I think that science is figuring out more and more the mechanisms of the brain, and it’s super exciting. Already, researchers have made a monkey able to control a robotic arm with a brain implant over 10 years ago. Regarding the impact on our society, it’s really hard to say. The pioneers of the personal computer in the 1950s, 1960s, and 1970s had a beautiful vision of computer enhancing human knowledge. To a certain extent what we have today goes beyond what they dreamed of, but it’s also far utopian than what they had imagined. There’s a film coming out that explores these topics. I feel like with even more advanced future technologies, it will be a similar story. As much as we designers like to imagine beautiful, optimistic futures, it’s also important to think about the flip side of how technology can impact society. Another point is about inequality. Cutting-edge technologies require special resources to develop, and of course in the beginning it’s not for everyone.

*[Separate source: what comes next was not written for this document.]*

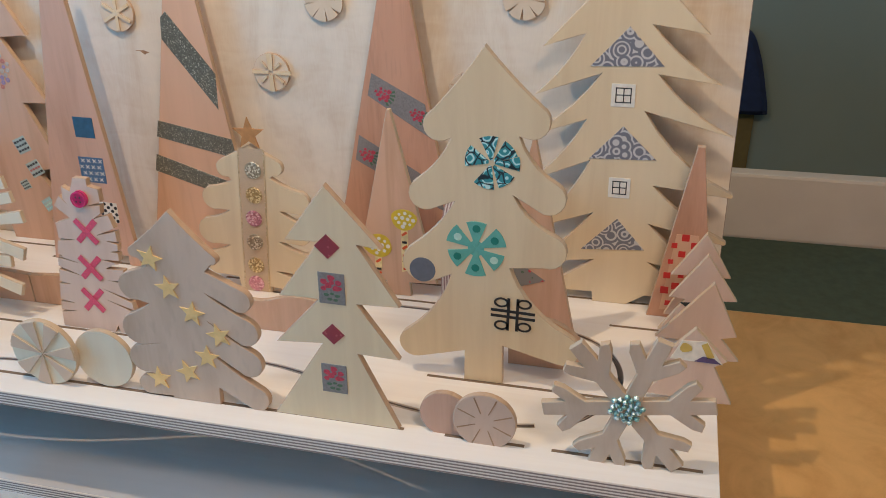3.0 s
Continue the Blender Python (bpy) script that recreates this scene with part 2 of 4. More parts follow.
PINK = wood("pinkish_alder", (0.66, 0.41, 0.29), 0.12, fleck=0.04)
ALDER = wood("alder", (0.68, 0.42, 0.27), 0.14)
REDDISH = wood("reddish_alder", (0.62, 0.34, 0.215), 0.13, fleck=0.06)
ROSY = wood("rosy_birch", (0.685, 0.51, 0.40), 0.08)
TABLE = veneer("table_birch", (0.76, 0.445, 0.16), 0.34)
EDGE = wood("thin_edge", (0.56, 0.39, 0.26), 0.15, (200, 200, 30))
PALE_EDGE = wood("pale_edge", (0.62, 0.48, 0.33), 0.08, (200, 200, 30))
KNOT_AND_CUT = wood("dark_knot_and_cut_shade", (0.40, 0.24, 0.13), 0.2, (200, 200, 30))
PLY_L, PLY_D = (0.82, 0.73, 0.62), (0.27, 0.20, 0.17)
PLY_Z = plies("plywood_edge_flat", "Z", PLY_L, PLY_D)
PLY_X = plies("plywood_edge_upright", "X", PLY_L, PLY_D)
PLY_WARM = plies("plywood_edge_warm", "X", (0.70, 0.56, 0.47), (0.32, 0.19, 0.155), 0.0024)
PLY_Y = plies("plywood_edge_back", "Y", PLY_L, PLY_D)
GOLD = plain("gold_foil", (0.92, 0.65, 0.28), 0.42, 0.4, 0.06)
COPPER = plain("copper_foil", (0.55, 0.275, 0.10), 0.45, 0.15, 0.14)
GOLD_WIRE = plain("gold_thread", (0.85, 0.62, 0.22), 0.3, 0.9, 0.1)
SILVER_TAPE = glitter("grey_glitter_tape", (0.15, 0.15, 0.12), (0.70, 0.68, 0.56), 0.0010, 0.35, (0.2, 0.72, 0.95))
SILVER_SEQUIN = glitter("silver_sequins", (0.36, 0.32, 0.23), (0.98, 0.94, 0.80), 0.0015)
GOLD_SEQUIN = glitter("gold_sequins", (0.42, 0.30, 0.13), (0.98, 0.85, 0.52), 0.0015)
PINK_SEQUIN = glitter("pink_sequins", (0.48, 0.19, 0.24), (0.98, 0.70, 0.74), 0.0015)
GOLD_RIBBON = glitter("gold_ribbon", (0.50, 0.38, 0.22), (0.78, 0.66, 0.45), 0.0009, 0.35)
SHEER = plain("sheer_beige_ribbon", (0.62, 0.47, 0.31), 0.45, 0.1, 0.08, 900)
TEAL_GEM = glitter("teal_rhinestones", (0.19, 0.37, 0.37), (0.84, 0.95, 0.95), 0.0024, 0.5)
FUCHSIA = plain("fuchsia_ribbon", (0.67, 0.08, 0.145), 0.6, 0.0, 0.2, 700, 0.3)
BUTTON = plain("fuchsia_button", (0.62, 0.035, 0.15), 0.25, 0.0, 0.08)
BLUE = plain("slate_blue_paper", (0.035, 0.115, 0.20), 0.6, 0.0, 0.15)
BLUE_DOT = plain("grey_blue_paper", (0.14, 0.16, 0.20), 0.6)
NAVY_PAPER = plain("navy_paper", (0.075, 0.15, 0.26), 0.6, 0.0, 0.12)
RED_PAPER = blossom_paper("red_blossom_paper")
RUST_PAPER = print_paper("rust_blossom_paper", (0.42, 0.06, 0.04), [(0.66, 0.40, 0.29), (0.46, 0.06, 0.045), (0.62, 0.34, 0.24)], 0.0021, 0.3)
FAN_PAPER = print_paper("fan_paper", (0.30, 0.28, 0.24), [(0.08, 0.08, 0.09), (0.72, 0.30, 0.10), (0.5, 0.5, 0.45)], 0.004, 0.4)
FLORAL = print_paper("grey_floral_tape", (0.27, 0.25, 0.22), [(0.60, 0.05, 0.07), (0.27, 0.25, 0.22), (0.55, 0.07, 0.08), (0.09, 0.16, 0.08), (0.27, 0.25, 0.22)], 0.0045)
ROSE = plain("rose_print", (0.50, 0.05, 0.08), 0.6, 0.0, 0.3, 900)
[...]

But as any technology begins to be adopted in society, it starts to create bubbles of privilege. We see this for communication technologies especially. One question has to do with people with access or not. For instance, people have access to the internet, no matter how remote they are, have access to a lot more free knowledge that can potentially help them. Another question has to do with different “lanes” of access. Facebook is available to everyone but its algorithms inevitably separate people into their own bubbles who have limited awareness of what is going on outside.
Honestly, after spending 4 months in the beautiful nature of Armenia, I’m more enchanted with mountains and plants than computing technology. And I think a bigger challenge for our generation isn’t to build the next computational marvel but to figure out how to save our planet.
Do Androids Dream of Electric Sheep?
If they are built to emulate real humans, I think they would dream of normal sheep. But then again, I’ve never dreamed of sheep. Have you?